J: How long do you think underwear should last? I think you wear them until they disintegrate on their own, others say longer. What’s your opinion?
T: I think once the flies start buzzin’, it’s time for a changin’.
J: Well who asked you?
T: You did.
J: Touché. Tell me, do you set your books in the Philippines?
T: So far, all of my novellas and novelettes have been set in the Philippines, but most of my short stories haven’t. Once, I had to set a story in the Wild West for an anthology. I’ve never met a real cowboy, never worn a pair of boots, and never fired a gun before. I spent an entire week watching cowboy films for research. Thankfully, I pulled it off, and my story was included in the anthology.
J: Boxers or briefs?
T: Really? Umm... Do you have a robe or something?
J: Are you cold?
T: I was thinking of one for you.
J: Oh. Nope. Speaking of horror. What attracts you to write it?
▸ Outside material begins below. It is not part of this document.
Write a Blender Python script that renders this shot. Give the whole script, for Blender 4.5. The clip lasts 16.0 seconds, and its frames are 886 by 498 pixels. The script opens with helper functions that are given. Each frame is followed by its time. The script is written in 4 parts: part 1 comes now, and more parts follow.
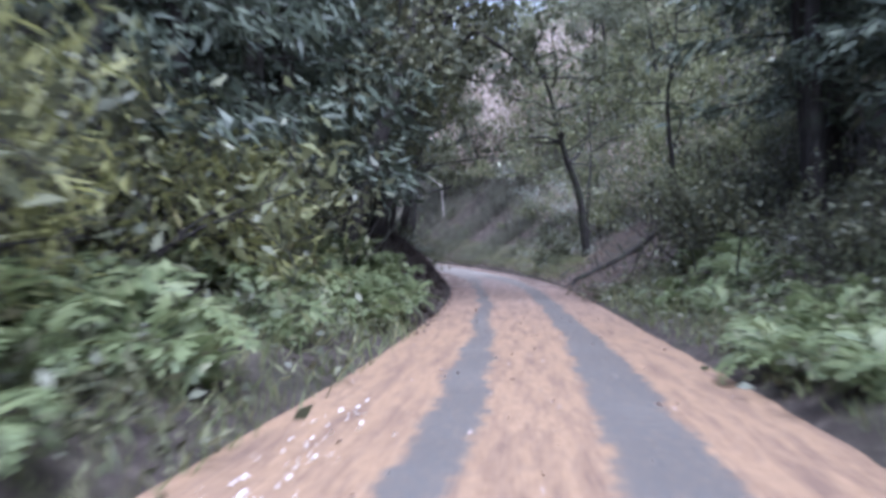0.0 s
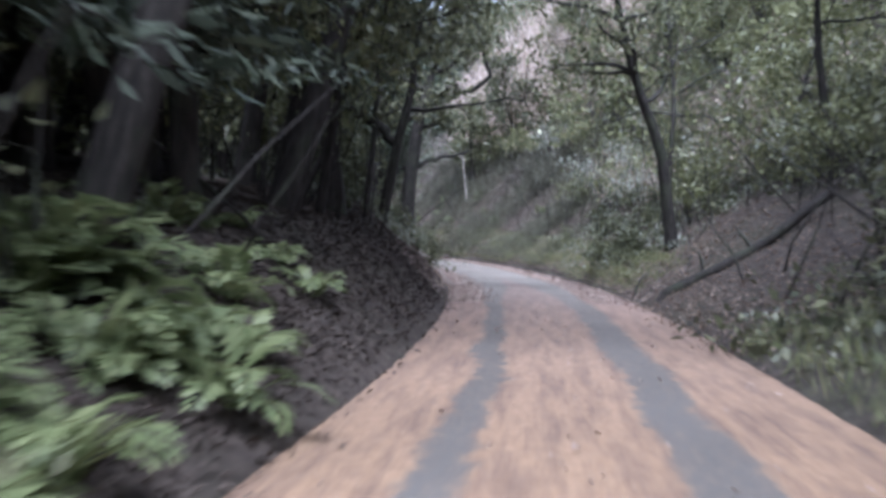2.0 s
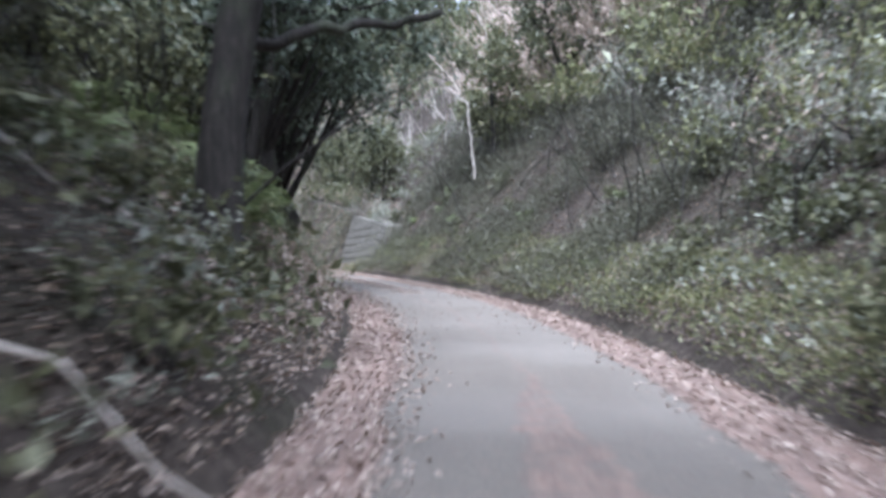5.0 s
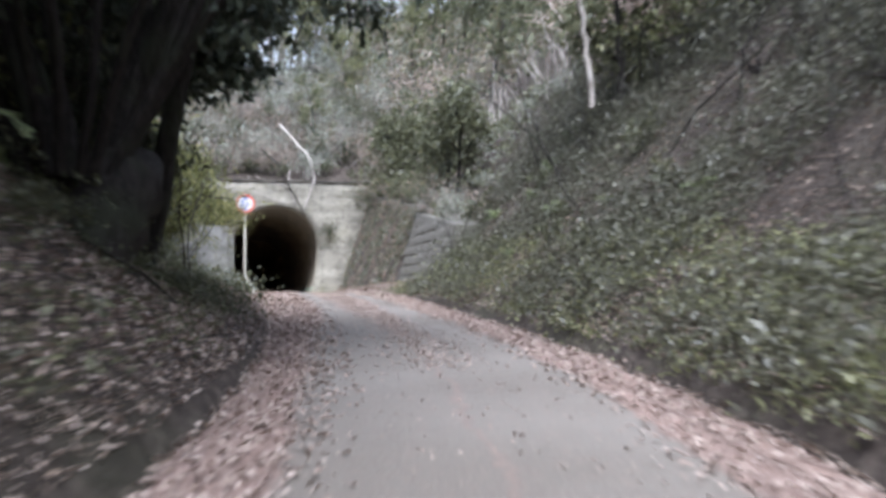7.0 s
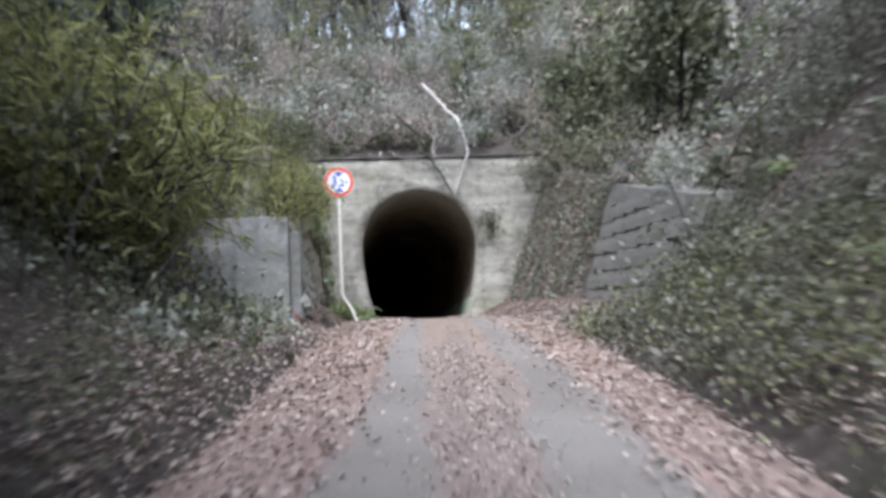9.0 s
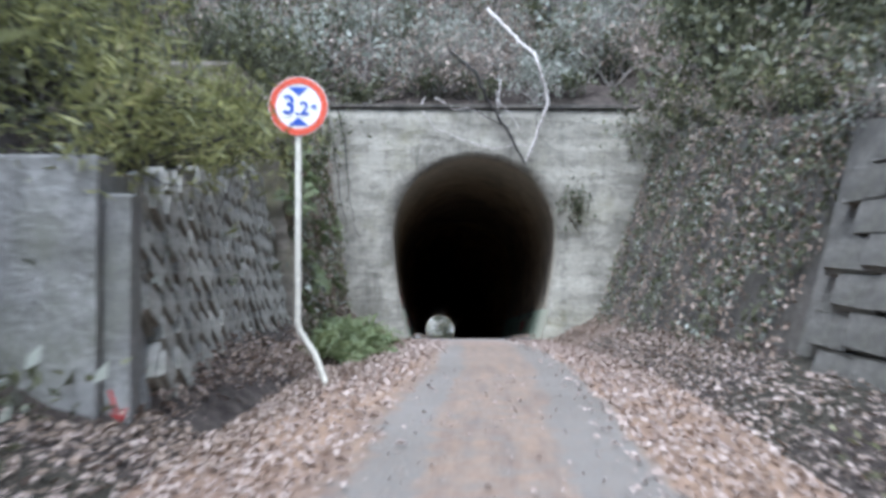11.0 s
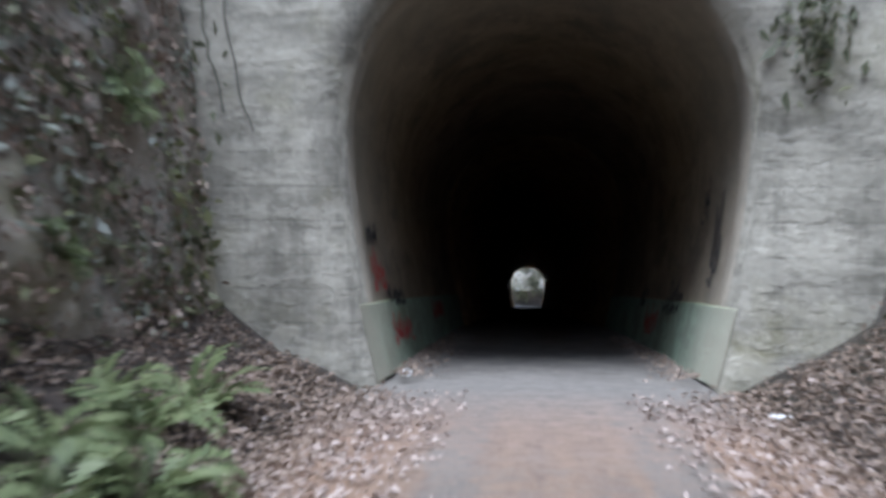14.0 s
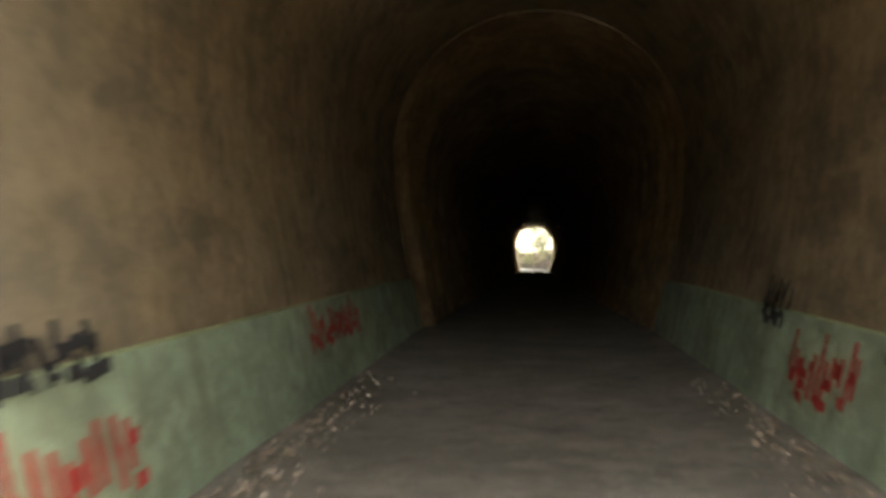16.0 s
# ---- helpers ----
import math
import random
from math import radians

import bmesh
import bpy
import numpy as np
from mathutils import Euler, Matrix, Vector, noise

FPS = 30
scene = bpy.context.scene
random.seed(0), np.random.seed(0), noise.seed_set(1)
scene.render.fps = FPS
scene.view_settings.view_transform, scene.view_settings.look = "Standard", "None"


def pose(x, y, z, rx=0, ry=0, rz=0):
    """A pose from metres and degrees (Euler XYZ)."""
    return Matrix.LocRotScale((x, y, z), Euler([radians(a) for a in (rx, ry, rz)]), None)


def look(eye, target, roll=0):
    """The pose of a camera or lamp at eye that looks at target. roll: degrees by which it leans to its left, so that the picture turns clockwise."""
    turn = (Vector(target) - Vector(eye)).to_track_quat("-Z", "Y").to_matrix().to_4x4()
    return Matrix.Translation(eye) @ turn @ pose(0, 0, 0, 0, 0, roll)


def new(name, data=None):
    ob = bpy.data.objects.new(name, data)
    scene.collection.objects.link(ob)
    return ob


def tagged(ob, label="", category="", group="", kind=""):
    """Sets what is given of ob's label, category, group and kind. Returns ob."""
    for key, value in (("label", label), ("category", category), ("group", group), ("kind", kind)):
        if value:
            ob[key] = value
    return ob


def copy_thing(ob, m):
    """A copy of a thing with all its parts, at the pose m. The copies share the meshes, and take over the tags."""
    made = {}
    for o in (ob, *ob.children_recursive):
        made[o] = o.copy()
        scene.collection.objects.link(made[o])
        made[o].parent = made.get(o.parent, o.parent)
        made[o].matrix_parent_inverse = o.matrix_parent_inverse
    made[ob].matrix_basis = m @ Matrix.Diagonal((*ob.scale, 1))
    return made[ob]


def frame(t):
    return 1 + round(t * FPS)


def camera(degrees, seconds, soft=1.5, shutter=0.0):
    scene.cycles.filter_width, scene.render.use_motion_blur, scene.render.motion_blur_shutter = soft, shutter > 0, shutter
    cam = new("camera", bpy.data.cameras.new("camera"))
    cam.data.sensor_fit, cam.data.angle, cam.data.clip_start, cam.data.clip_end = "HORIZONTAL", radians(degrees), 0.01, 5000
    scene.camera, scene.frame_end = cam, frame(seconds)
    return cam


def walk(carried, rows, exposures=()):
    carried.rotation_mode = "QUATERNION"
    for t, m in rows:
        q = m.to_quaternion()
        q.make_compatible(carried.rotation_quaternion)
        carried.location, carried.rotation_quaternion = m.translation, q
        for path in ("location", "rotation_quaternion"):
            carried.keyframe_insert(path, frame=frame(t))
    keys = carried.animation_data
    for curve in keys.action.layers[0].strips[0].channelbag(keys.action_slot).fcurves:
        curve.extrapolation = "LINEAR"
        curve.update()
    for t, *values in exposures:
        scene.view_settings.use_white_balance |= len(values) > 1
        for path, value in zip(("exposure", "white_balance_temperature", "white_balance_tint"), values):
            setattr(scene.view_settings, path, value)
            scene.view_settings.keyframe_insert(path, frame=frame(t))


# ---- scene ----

T: The first novel I remember reading was The Vision by Dean Koontz. After that, I was hooked. Horror is like a trip to a funhouse. You scare yourself senseless, but you keep coming back.
J: Have you tried any other genres? Middle grade picture books perhaps when not fighting zombies and werewolves and such?
T: Back in college, I wrote a couple of children’s stories for local magazine. It didn’t last though.
J: I always ask. Tell me about your journey from writer to author.
T: My mother was an English teacher, so growing up with her was like being in a classroom 24/7. All the mid-sentence corrections were a pain, but my mom is the reason I got into reading and writing. I joined the school paper (in high school and again in college). Many of my friends enjoyed hanging out and doing the silly things kids do. I did a lot of that too, but a large portion of my time was spent reading and writing.
When I finally had access to the Internet, I sent some of my stories to online zines and print publications.
The rest, I guess, is history.
Crowded Quarantine Publications? How are they to work with?
T: I think I first discovered them on Ralan.com. I sent Adam Millard a query, telling him I’d recently finished writing a zombie novella (Food for the Crows). He emailed me a few days later, saying he’d love to see it, so I sent it along. A month or so later, I got another email from Mr. Millard. He said he’d love to publish my novella. I was ecstatic! This was the first time I’d ever sold a book. I was smiling for days.
J: What are you working on now? What’s your next book?
T: My latest book is a collection of short stories called Nothing’s Fine (JWK Publishing). Currently, I’m working on a new novella entitled Crawlers. I can’t tell you what that’s about yet. Hehehe.
J: Where on the vast and powerful, soon to be extinct because of greedy corporate monsters and the NSA, internet can peeps find out more about you?
T: I’m on Facebook, so if anyone wants to talk about horror movies, books, music, coffee, tarantulas, anime, etc., just send me an invite. I also have an author’s page on Amazon.com.
J: Hey I just noticed, there’s a hole in my underwear.
T: Yeah, about that... I’m gonna need more eye bleach.